* _Objective_:
Leave out any pictures and transcribe all other data below exactly.
^^^^
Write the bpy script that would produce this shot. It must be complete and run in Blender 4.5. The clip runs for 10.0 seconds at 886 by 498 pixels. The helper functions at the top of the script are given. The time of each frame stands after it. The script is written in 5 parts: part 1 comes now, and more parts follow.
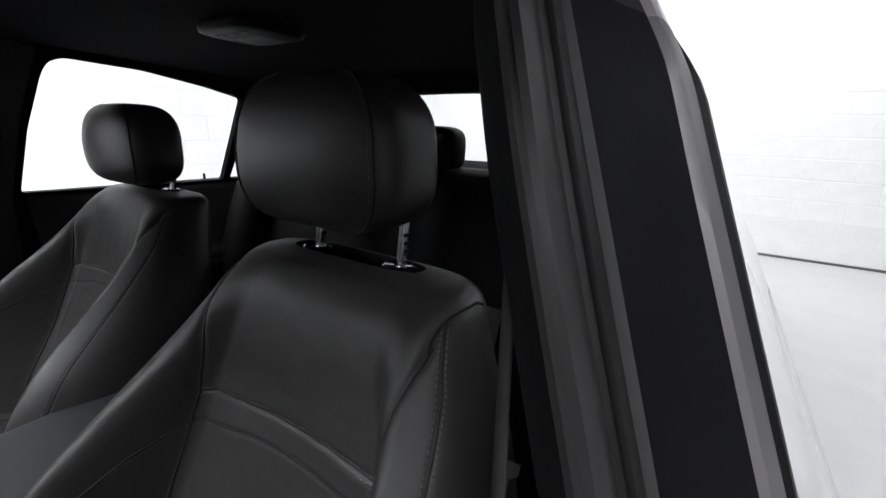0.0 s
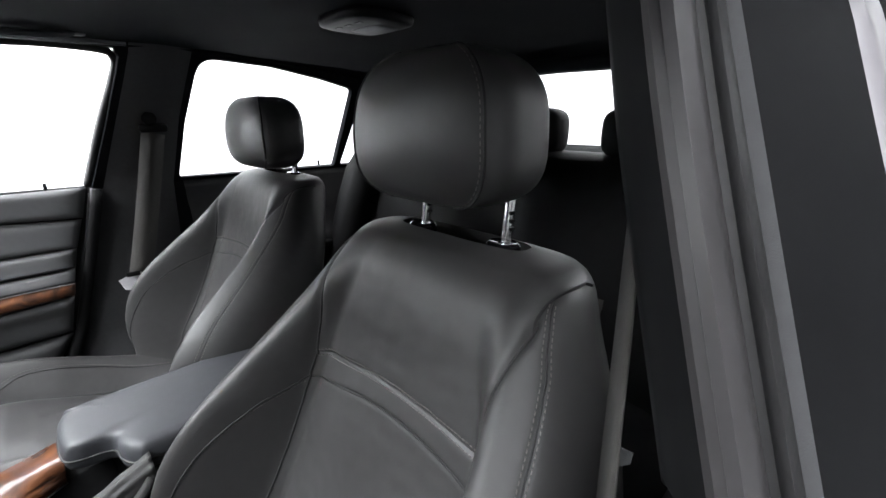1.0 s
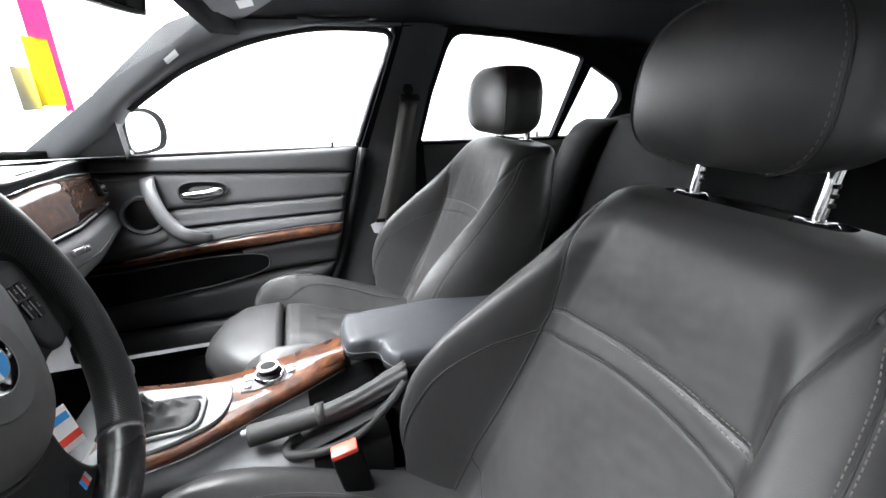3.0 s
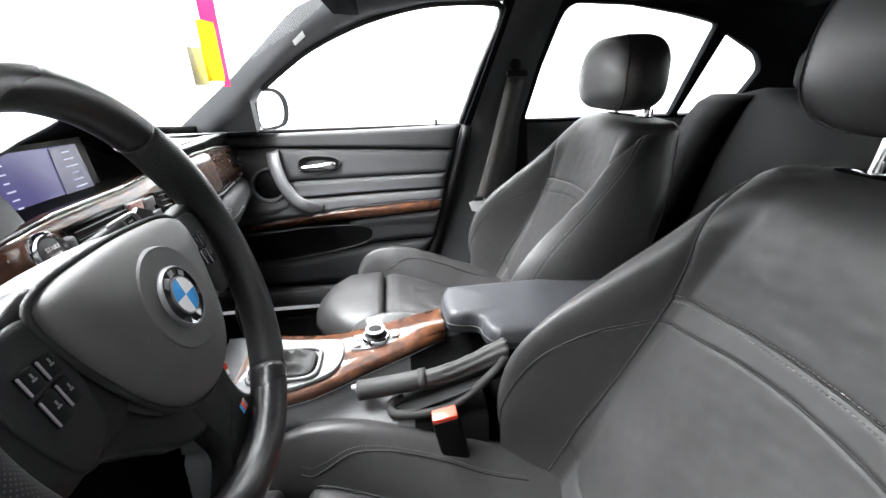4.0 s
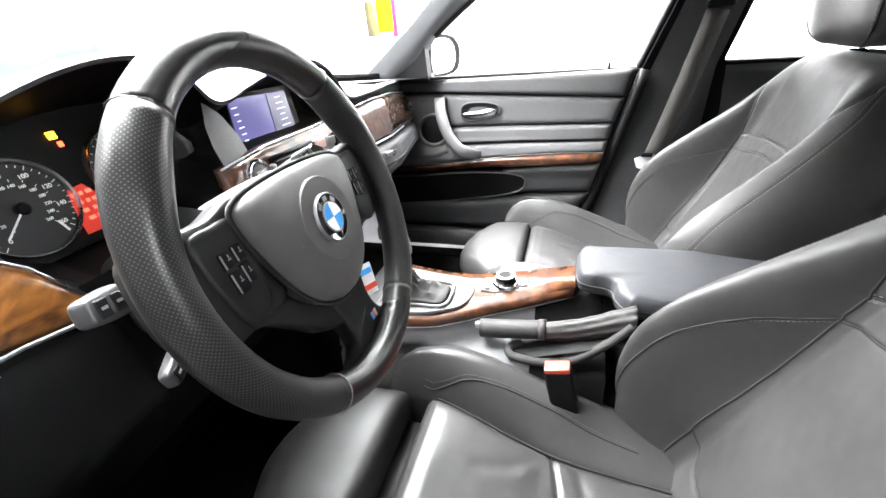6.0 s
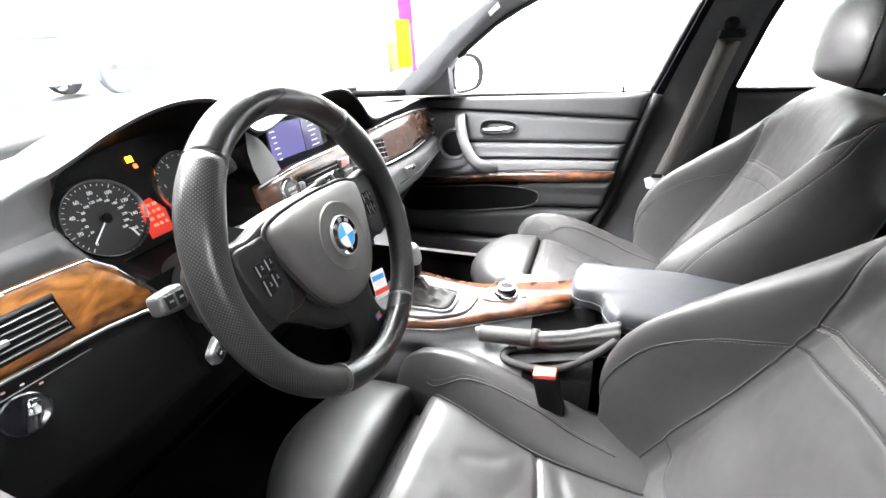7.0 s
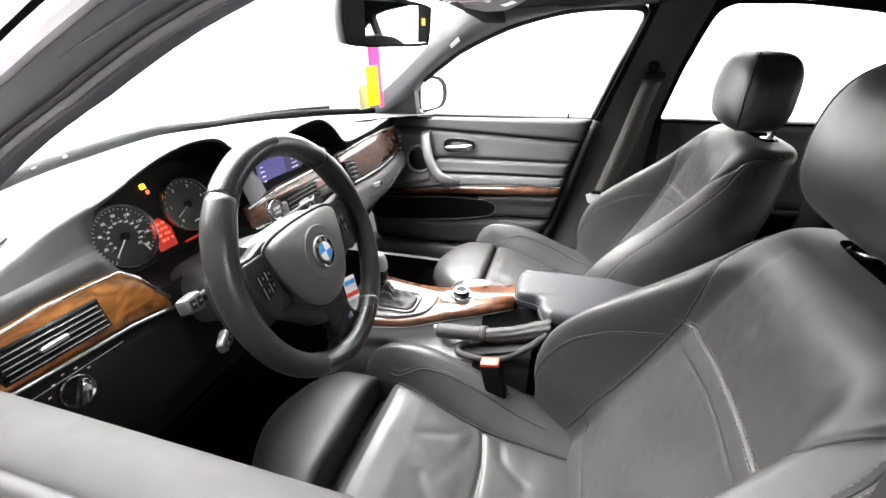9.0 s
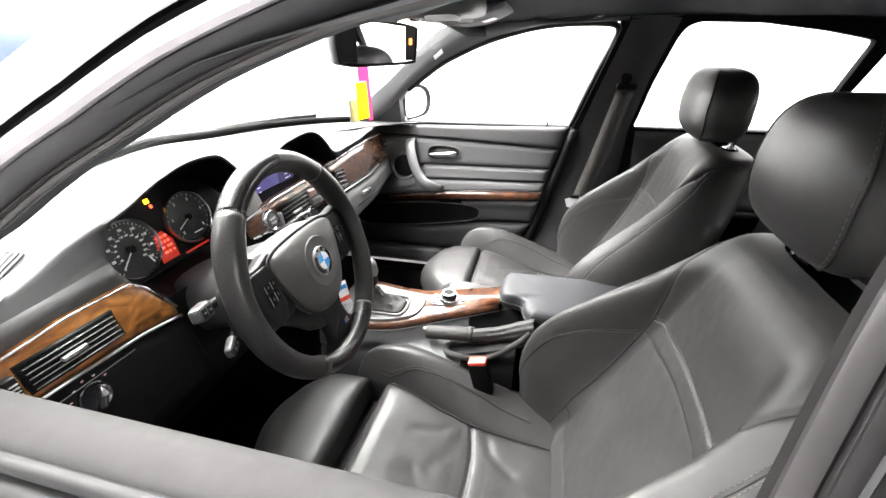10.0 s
^^^^
* _Exercise solution_:
Write the bpy script that would produce this shot. It must be complete and run in Blender 4.5. The clip runs for 10.0 seconds at 886 by 498 pixels. The helper functions at the top of the script are given. The time of each frame stands after it. The script is written in 5 parts: part 1 comes now, and more parts follow.
0.0 s
1.0 s
3.0 s
4.0 s
6.0 s
7.0 s
9.0 s
10.0 s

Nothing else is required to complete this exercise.